San Jose Barracuda call-up Jeffrey Viel, playing his first NHL game this season (and also scoring his first-ever NHL goal), gave a succinct review of this rocky picture horror show: “Both teams were pretty bad defensively and made a lot of turnovers.”

That said, the Sharks did manage to score seven goals, pretty good for a goal-starved team that came into the game as the sixth-most anemic offense in the league.

“Generally speaking,” Boughner said, “offensively I was pretty happy.”

I wanted to focus on an area of offensive improvement that Boughner touched on recently.

“Where we’ve struggled at times is, it’s not just throwing it in, it’s where you’re throwing it in and putting your dumps in a spot where you run your routes,” he pointed out when asked how the Sharks could get more scoring chances off the forecheck.

Essentially, the Sharks haven’t been putting the puck in places where it can be more easily recovered on the forecheck.

It’s a lucky bounce for Viel, but a key here is Jonah Gadjovich (42) dumping the puck in with a deft touch, in a place where Viel (63) can pounce on it in stride.

This isn’t exactly a dump-in, it’s actually a world-class bank pass from Karlsson. But the important thing is the delicacy from Karlsson — the puck caroms to the outside, to Barabanov’s forehand — again, a place where the intended target can recover the puck with relative ease.

Couture does the rest.

Like Boughner said, it’s not as simple as getting the puck in deep if you’re the San Jose Sharks, it’s also where you put the puck.

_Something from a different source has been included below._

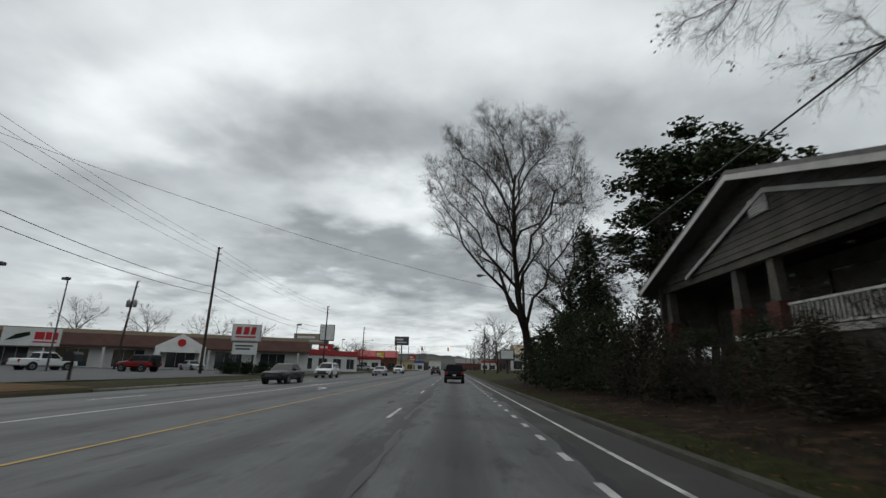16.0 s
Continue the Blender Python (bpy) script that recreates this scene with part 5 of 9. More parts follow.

There’s something to be said about the fact that two players with such disparate resumes — Karlsson is a future Hall of Famer, Gadjovich is a young waiver wire pick-up trying to establish himself in any NHL role — can accomplish, albeit in far different fashions, the same basic hockey goal.

Hopefully, the Sharks can come together on Thursday against the Flyers, before this trend of underwhelming efforts against less-than-spectacular opposition — their last three contests, two losses, against Seattle, Vancouver, and now Arizona — submarines their season.